The result of this year’s efforts amounts to very fruit-forward and varietally typical wines with good body, though not over-opulent. This is true for the prime red varieties Zweigelt and Blaufränkisch as well as for the white wines. A lovely and well-balanced acidity supports the fruitiness, while moderate alcohol content provides for pleasant drinking.
The three nights of frost in April and a hailstorm in mid-August caused massive losses to the harvest, so severe that the yield this year barely reached 20 per cent of average vintage volume. In addition, the summer’s downpours presented a further challenge to crop protection in the Steiermark, particularly for estates working with organic viticulture.
Secondary growth on the damaged vines after the frost meant an initial delay of one and one half months in the vegetation process. But this could be made up over the course of ripening, so that the timing of the harvest was not essentially different from that of the previous year, and good quality grape material could be delivered to the fermenters.

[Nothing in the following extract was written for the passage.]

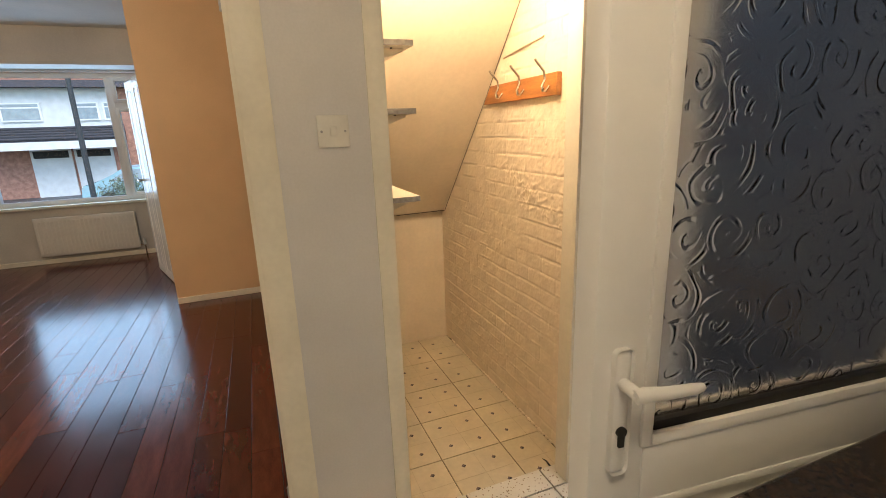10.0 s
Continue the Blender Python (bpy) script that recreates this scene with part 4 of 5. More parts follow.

This year, very lively and pleasurable wines are maturing in the cellars, with lovely body, not-too-high alcohol values and good fruit. The aromatics are additionally supported by a fine backbone of acidity, regardless of the variety: Welschriesling, Muskateller or Sauvignon Blanc. As far as Schilcher goes, given the extremely meagre volume, one is well advised to make early arrangements to secure their personal supply!
The wine-growing region Wien remained for the most part unharmed by this year’s meteorologic catastrophes. Thanks to the appropriate measures taken in the vineyards, winegrowers were able to cope with all weather conditions in the nation’s capital. According to forecasts, this paid off with yields just below average in quantity, with well-organised and easily planned harvesting. Splendid weather in September also provided for grapes with good ripeness as well as consistently satisfactory health. Like in the other wine-growing regions, cellar procedures in Vienna also proceeded without appreciable difficulties.
The success of these efforts has demonstrated itself already in the first presentation of young wines at the end of October. The ‘Junge Wiener’ show themselves very fruit-driven and easily drinkable, offering a foretaste of a ripe vintage with moderate acidityand heft. Not only the Wiener Gemischter Satz DAC – first available in March – excites eager anticipation, but the wines that will soon be ready to be tasted – both white and red – will certainly afford pleasure to lovers of wine.